Storage alone does not make photos useful. An image needs project reference, date, component, work step, and purpose. Otherwise it may be unclear later whether it shows a defect, work in progress, or completed work. Organized storage makes photos useful for estimates, change orders, completion records, and maintenance.
Which photos matter most during a roof renovation?
Photos before work, during roof opening, and after completion are especially important. They should cover roof area, substrate, insulation, waterproofing, flashings, gutters, downspouts, penetrations, dormers, chimney, and gable details. Images of hidden conditions are particularly valuable because they support technical decisions and additional work.
How can AI assign roofing photos automatically?
AI can combine project data, timestamps, image content, and short notes. It can suggest property, component, work step, defect, and time period. The company reviews the assignment and adds trade-specific information when needed. This makes photos easier to find and keeps them available as company knowledge.
How does photo documentation help with warranty questions?

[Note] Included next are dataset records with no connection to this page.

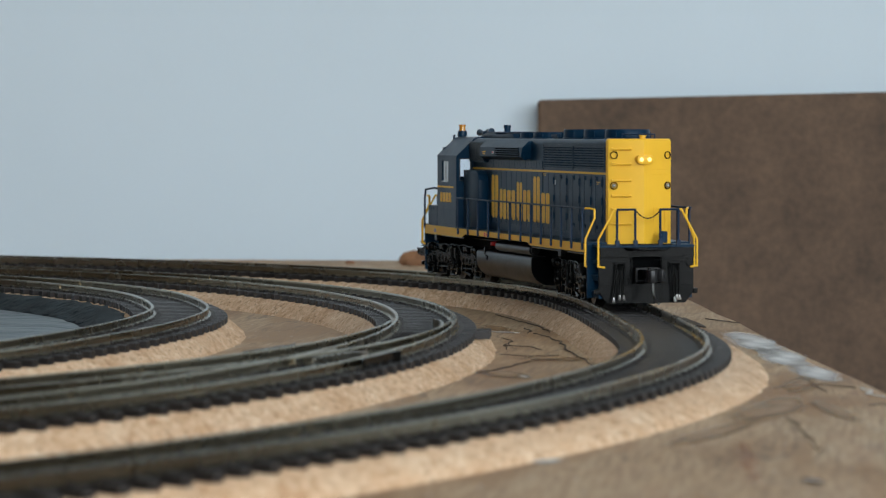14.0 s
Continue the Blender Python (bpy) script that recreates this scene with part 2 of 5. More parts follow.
def dusty(m, scale, colour, most):
    """Pale dust in thin upright streaks and specks over a paint."""
    nodes, links = m.node_tree.nodes, m.node_tree.links
    bsdf = nodes["Principled BSDF"]
    g = nodes.new("ShaderNodeMapping")
    g.inputs["Scale"].default_value = (1, 1, 0.10)
    links.new(nodes.new("ShaderNodeTexCoord").outputs["Object"], g.inputs["Vector"])
    r = nodes.new("ShaderNodeMapRange")
    r.inputs["From Min"].default_value, r.inputs["From Max"].default_value, r.inputs["To Max"].default_value = 0.56, 0.78, most
    links.new(noise_node(nodes, links, g.outputs[0], scale, 6), r.inputs["Value"])
    links.new(mixed(nodes, links, bsdf.inputs["Base Color"].links[0].from_socket, colour, r.outputs[0], "MIX"), bsdf.inputs["Base Color"])


dusty(BLUE, 700, (0.10, 0.14, 0.18), 0.17)
GLASS = glass_material()
LIT = glow_material("lit_headlight", (1.0, 0.60, 0.20), 1.7)


# foam and paper of the unfinished scenery
PINK = material("pink_foam", (0.84, 0.53, 0.77), 0.85, vary=0.12, scale=110, bump=0.8, bump_scale=70, depth=0.004)
PINK_FOAM = material("dull_pink_foam", (0.60, 0.37, 0.55), 0.85, vary=0.14, scale=60, bump=0.5, bump_scale=70, depth=0.003)
PINK_WARM = material("pink_tissue", (0.88, 0.46, 0.62), 0.85, vary=0.22, scale=150, bump=1.0, bump_scale=90, depth=0.006)
BLUE_SHEET = material("light_blue_sheet", (0.35, 0.69, 0.83), 0.85, vary=0.13, scale=100, bump=0.8, bump_scale=60, depth=0.004)
# per_object tone steps imitate the uneven light on the separate boards
BLUE_FOAM = material("light_blue_foam", (0.235, 0.475, 0.595), 0.85, vary=0.26, scale=22, bump=0.8, bump_scale=60, depth=0.004, per_object=0.10)
CORK_OLD = material("old_brown_cork", (0.46, 0.28, 0.17), 0.9, vary=0.3, scale=300, bump=0.6, bump_scale=700, second=(0.30, 0.16, 0.09))
MOSS_BROWN = material("dried_brown_moss", (0.050, 0.034, 0.028), 0.95, vary=0.5, scale=150, bump=0.9, bump_scale=400, second=(0.030, 0.040, 0.020))
SOIL = material("brown_glue_stain", (0.20, 0.125, 0.07), 0.85, vary=0.4, scale=160, bump=0.6, bump_scale=200)
PLASTER = material("rusty_plaster", (0.15, 0.088, 0.055), 0.9, vary=0.5, scale=160, bump=1.0, bump_scale=260, depth=0.003)
LEDGE = material("raw_wood_strip", (0.23, 0.145, 0.085), 0.8, vary=0.25, scale=40, bump=0.3, bump_scale=200, stretch=(1, 5, 1))
POND = material("slate_painted_plaster", (0.125, 0.160, 0.170), 0.4, vary=0.0, scale=75, bump=1.0, bump_scale=55, depth=0.010, second=(0.012, 0.020, 0.024), stretch=(1.0, 0.45, 1), gloss=0.45)
BANK = material("dark_slate_rubble", (0.040, 0.055, 0.060), 0.8, vary=0.0, scale=220, bump=1.0, bump_scale=300, depth=0.003, second=(0.008, 0.012, 0.014), gloss=0.2)
RUST = material("red_brown_slab", (0.085, 0.032, 0.022), 0.8, vary=0.3, scale=60, bump=0.5, bump_scale=200)
CHIP = material("brown_wood_chip", (0.26, 0.13, 0.065), 0.9, vary=0.4, scale=110, bump=0.9, bump_scale=300)
STONE = material("grey_stone", (0.17, 0.155, 0.135), 0.9, vary=0.4, scale=60, bump=0.8, bump_scale=200)
MOSS = material("dull_green_moss", (0.060, 0.085, 0.042), 0.95, vary=0.5, scale=120, bump=0.9, bump_scale=400)
GLUE = material("dried_white_glue", (0.60, 0.58, 0.54), 0.45, vary=0.3, scale=120, bump=0.4, bump_scale=400)
RED_CHALK = material("red_chalk", (0.46, 0.17, 0.10), 0.8, vary=0.2, scale=160)
DARK_DAB = material("dark_paint_spot", (0.10, 0.105, 0.12), 0.6, vary=0.3, scale=160)
PAINT_DAB = material("grey_blue_paint_dab", (0.36, 0.42, 0.44), 0.5, vary=0.25, scale=200)
BALL_YELLOW = material("yellow_ball_plastic", (0.80, 0.50, 0.02), 0.3, vary=0.05)
BALL_RED = material("red_ball_plastic", (0.62, 0.06, 0.08), 0.3, vary=0.05)
BALL_BLACK = material("black_ball_plastic", (0.012, 0.012, 0.016), 0.3, vary=0.1)
BALL_ORANGE = material("orange_ball_plastic", (0.80, 0.34, 0.02), 0.3, vary=0.05)


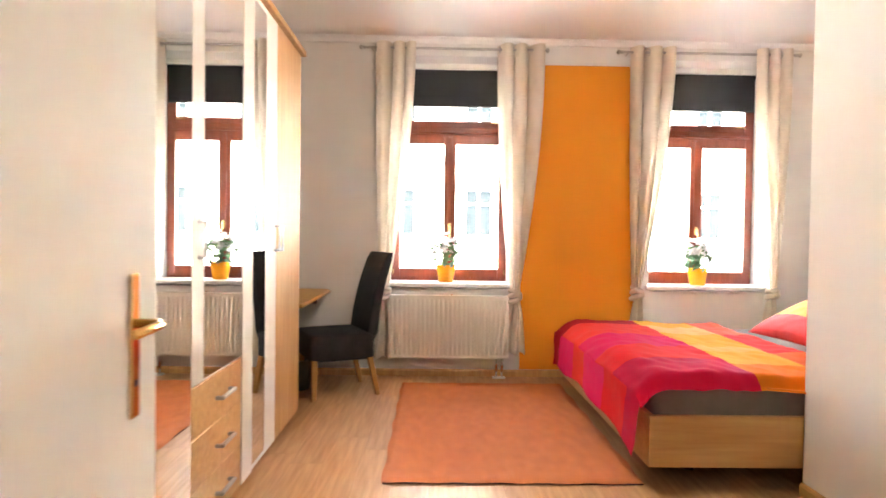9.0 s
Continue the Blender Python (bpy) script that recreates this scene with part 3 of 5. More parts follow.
# washstand
van = thing("washstand", pose(0, 0, 0), "dark wenge washstand with a thick glass top and chrome handles", "washstand")
part("glass_top", box(LEDGE_X + 0.004, 0.018, 2.0, 3.03, 0.806, 0.82, 0.003, 2), tinted_glass, van, "thick green-tinted glass top")
for yy in (2.03, 2.97):
    for xx in (-0.40, -0.04):
        part("stud", tube([(xx, yy, 0.78), (xx, yy, 0.806)], 0.014, 12), chrome, van, smooth=40)
part("frame", box(-0.43, 0.0, 2.01, 3.02, 0.745, 0.78, 0.002), dark_wood, van)
part("carcass", box(-0.43, -0.02, 2.34, 3.0, 0.08, 0.745, 0.002), dark_wood, van)
for xx, yy in ((-0.42, 2.02), (-0.03, 2.02), (-0.42, 2.97), (-0.03, 2.97)):
    part("leg", box(xx - 0.012, xx + 0.022, yy, yy + 0.035, 0.0, 0.745, 0.002), dark_wood, van)
for k in range(3):
    d = part("drawer_front", box(-0.02, -0.002, 2.37, 2.98, 0.12 + 0.205 * k, 0.31 + 0.205 * k, 0.002), dark_wood, van)
    part("handle", tube([(-0.002, 2.60, 0.215 + 0.205 * k), (0.02, 2.60, 0.215 + 0.205 * k), (0.02, 2.76, 0.215 + 0.205 * k), (-0.002, 2.76, 0.215 + 0.205 * k)], 0.005, 8), chrome, d, "chrome handle", smooth=True)
rail = part("towel_bar", tube([(0.0, 2.06, 0.76), (0.05, 2.06, 0.76), (0.05, 2.32, 0.76), (0.0, 2.32, 0.76)], 0.006, 8), chrome, van, smooth=True)

basin = thing("washbasin", pose(0, 0, 0), "white square porcelain vessel basin on the glass top", "washbasin")
cxb, cyb = -0.252, 2.445
def sq(hx, hy, z, r=0.02, ox=0.0):
    return [(x + cxb + ox, y + cyb, z) for x, y in rrect(-hx, hx, -hy, hy, r, 4)]
outer = [sq(0.142, 0.158, 0.8202), sq(0.148, 0.164, 0.835), sq(0.154, 0.178, 0.88), sq(0.163, 0.203, 0.945), sq(0.182, 0.238, 1.0), sq(0.203, 0.268, 1.028), sq(0.203, 0.268, 1.036, 0.02)]
inner = [sq(0.125, 0.255, 1.036, 0.03, 0.055), sq(0.118, 0.248, 1.026, 0.03, 0.055), sq(0.09, 0.165, 0.93, 0.05, 0.05), sq(0.06, 0.10, 0.88, 0.05, 0.04)]
part("bowl", loft(outer + inner), porcelain, basin, smooth=35)
part("overflow", lathe([(0, 0), (0.011, 0), (0.011, 0.004), (0, 0.005)], 14), chrome, basin, smooth=40, m=pose(-0.295, cyb - 0.05, 0.99, 0, 80, 0))
tap = thing("basin_tap", pose(-0.385, 2.38, 1.036) @ Matrix.Scale(1.17, 4), "tall chrome single-lever basin tap", "tap")
part("foot", lathe([(0, 0), (0.03, 0), (0.03, 0.006), (0.024, 0.01), (0, 0.01)], 20), chrome, tap, smooth=40)
part("column", tube([(0, 0, 0.008), (0, 0, 0.12)], 0.0225, 20), chrome, tap, smooth=40)
part("cap", tube([(0, 0, 0.123), (0.002, 0, 0.165)], 0.0225, 20), chrome, tap, smooth=40)
part("lever", tube([(0.018, 0, 0.150), (0.085, 0, 0.152)], 0.006, 10), chrome, tap, smooth=True)
part("spout", tube([(0.015, 0, 0.095), (0.06, 0, 0.093), (0.095, 0, 0.082), (0.115, 0, 0.055)], 0.011, 12), chrome, tap, smooth=True)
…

For warranty questions, photo documentation helps reconstruct the condition and work performed at the time. The company can show what was found, handled, and completed. It does not replace professional inspection, but it shortens the search for facts and supports a factual response to customer questions.
How does photo documentation support maintenance contracts?

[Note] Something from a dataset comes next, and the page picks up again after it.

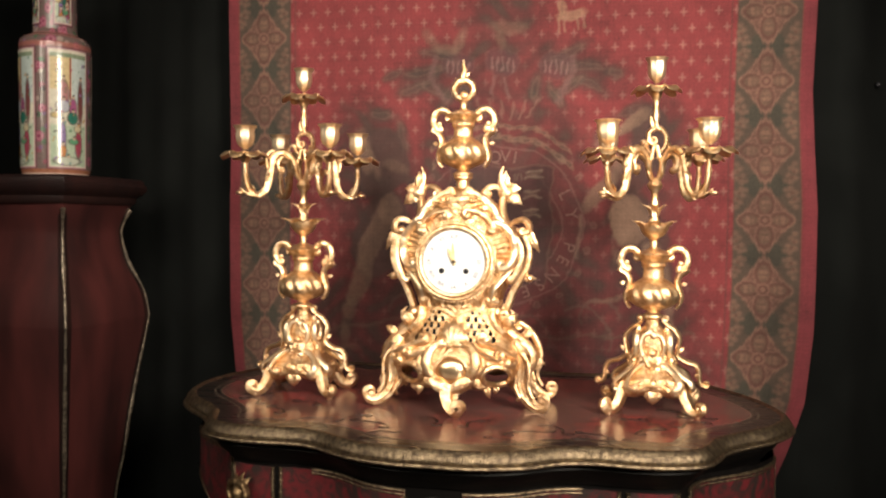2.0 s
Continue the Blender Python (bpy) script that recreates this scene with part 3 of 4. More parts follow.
    for u0, u1, crown in ((-0.372, -0.296, False), (-0.286, -0.043, True), (0.043, 0.286, True), (0.296, 0.372, False), (0.385, 0.552, True), (-0.552, -0.385, True)):
        top_z = TZ - 0.075
        ends = abs(u0) > 0.38 and abs(u1) > 0.38
        if ends:
            idx = [i for i in range(kk) if 0.392 < abs(face[i][0]) and face[i][1] < 0.012 and (face[i][0] > 0) == (u0 > 0) and not (abs(face[i][0]) < 0.40 and face[i][1] > -0.19)]
            if u0 < 0:
                idx = sorted(idx, key=lambda i: face[i][1], reverse=True)
            else:
                idx = sorted(idx, key=lambda i: face[i][1])
        else:
            i0, i1 = apron_point(face, u0)[2], apron_point(face, u1)[2]
            i1 += kk if i1 < i0 else 0
            idx = [i % kk for i in range(i0, i1 + 1)]
        bm = bmesh.new()
        band(bm, [[(q[i][0], q[i][1], z(face[i])) for i in idx] for q, z in (
            (ap, lambda p: top_z), (proud, lambda p: top_z), (proud, panel_low), (ap, panel_low))], False)
        panel = part("inlay_panel", bm, BOULLE, table, "red and black tortoiseshell panel")
        if crown:                                   # a double fillet along the top
            for dz, r in ((0.0, 0.0030), (-0.0062, 0.0022)):
                span = [i for i in idx if ends or abs(face[i][0]) < 0.228]
                bm = bmesh.new()
                tube(bm, [(face[i][0], face[i][1], top_z + dz) for i in span], r, 8)
                part("brass_fillet", bm, BRASS, panel, "worn brass border")
        bm = bmesh.new(); rope(bm, [(face[i][0], face[i][1], panel_low(face[i])) for i in idx], 0.0032)
        part("brass_line", bm, BRASS, panel, "worn brass border")
        for i in (idx[0], idx[-1]):
            z0 = panel_low(face[i])
            if top_z - z0 > 0.02:
                bm = bmesh.new(); rope(bm, [(*face[i], z0 + (top_z - z0) * k / 24) for k in range(25)], 0.0034)
                part("brass_line", bm, BRASS, panel, "worn brass border")
    # black centre boss with a bronze shell
    q, nrm, i = apron_point(face, 0.0)
    bm = bmesh.new(); ball(bm, (q[0], q[1] + 0.003, 0.652), 0.055, 1.0, 0.11, 1.0, 24)
    boss = part("centre_cartouche", bm, EBONY_DULL, table, "black ebonised cartouche")
    bm = bmesh.new()
    for a in range(-75, 76, 25):
        leaf(bm, (q[0], q[1] - 0.008, 0.652), (math.sin(radians(a)), -0.15, math.cos(radians(a))), (0, -1, 0), 0.034, 0.008, 0.2, 2)
    ball(bm, (q[0], q[1] - 0.009, 0.652), 0.009)
    part("shell_mount", bm, MOUNT_GILT, boss, "bronze shell mount")
    # corner mounts and cabriole legs
    for sx in (-1, 1):
        for sy in (-1, 1):
            cx, cy = sx * 0.345, sy * 0.212
            out = Vector((sx * 0.55, sy * 0.83, 0)).normalized()
            path = spline([(-0.016, 0.63), (0.002, 0.58), (0.020, 0.48), (-0.002, 0.30), (-0.018, 0.14), (0.0, 0.05), (0.03, 0.012)], 6)
            bm = bmesh.new()
            tube(bm, [(cx + out.x * a, cy + out.y * a, b) for a, b in path], lambda f: 0.034 - 0.020 * f ** 0.7, 10)
            part("leg", bm, EBONY, table, "black cabriole leg")
            bx, by = sx * 0.352, sy * 0.258
            sd = Vector((-out.y, out.x, 0))

            def place(a, b, lift=0.0):
                return Vector((bx + sd.x * a + out.x * lift, by + sd.y * a + out.y * lift, b))
            bm = bmesh.new()
            ball(bm, place(0, 0.664, 0.008), 0.013, 1, 1, 1.2)
            ball(bm, place(0, 0.640, 0.012), 0.010, 1, 1, 1.3)
            for s2 in (-1, 1):
                side_scroll(bm, [(0.006 * s2, 0.684), (0.020 * s2, 0.680), (0.028 * s2, 0.666), (0.022 * s2, 0.650), (0.010 * s2, 0.640)], 0.0046, (0.005, s2), (0.005, s2), lambda a, b: place(a, b, 0.010))
            leaf(bm, place(0, 0.640, 0.010), (0, 0, -1), out, 0.10, 0.015, 0.2)
            mount = part("bronze_mount", bm, MOUNT_GILT, table, "cast gilt bronze corner mount")
            sprays = [(place(math.sin(radians(a)) * 0.010, 0.668, 0.006), sd * math.sin(radians(a)) + Vector((0, 0, math.cos(radians(a)))) + out * 0.05, 0.030) for a in (-30, 0, 30)]
            sprays += [(place(0.006 * s2, b0, 0.008), sd * s2 + Vector((0, 0, -0.7)), ln) for s2 in (-1, 1) for b0, ln in ((0.656, 0.030), (0.640, 0.034), (0.622, 0.030))]
            for at, way, ln in sprays:
                bm = bmesh.new()
                leaf(bm, at, way, out, ln, 0.0105, 0.4, 3)
                part("acanthus_leaf", bm, MOUNT_GILT, mount)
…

In maintenance contracts, photos create a history of the property over multiple visits. They show whether cracks, moisture, debris, ponding water, or connection details have changed. This helps the company prepare maintenance reports, identify recurring issues, and present recommended work to the customer with better context.
Should photo documentation ever influence safety behavior?
No. Photos should never lead workers to take unsafe positions or bypass fall protection. Photo points should be planned so they can be captured from safe areas. Safety remains the priority. Documentation supports the process, but it does not replace protective measures or risk assessment.
What role does the KrambergAI Company Brain play?
The KrambergAI Company Brain brings photos, notes, project data, and documents into a usable structure. Jobsite knowledge no longer remains stuck on individual phones or in message threads. Office staff, project leads, and crews can later access relevant information when they need it.
How much labeling does a roofing photo need?
A roofing photo does not need long text, but it needs the essential context: project, date, component, work step, and, if needed, defect or open question. AI can suggest labels and enrich short field notes. This reduces typing effort and improves later use inside the company.
Which mistakes happen most often in roofing photo documentation?
Common mistakes include photos without project reference, images stored only on private or individual devices, late sorting, and inconsistent naming. Too many nearly identical images can also make searching harder. The value comes from correct assignment to the right project, component, and work step.
Which roofing companies benefit most from AI photo documentation?
AI photo documentation is especially useful for companies with several crews, many repairs, maintenance contracts, flat roof projects, renovations, or frequent change orders. If teams regularly search for photos, answer customer questions later, or hand over site information between office and field, AI can reduce friction noticeably.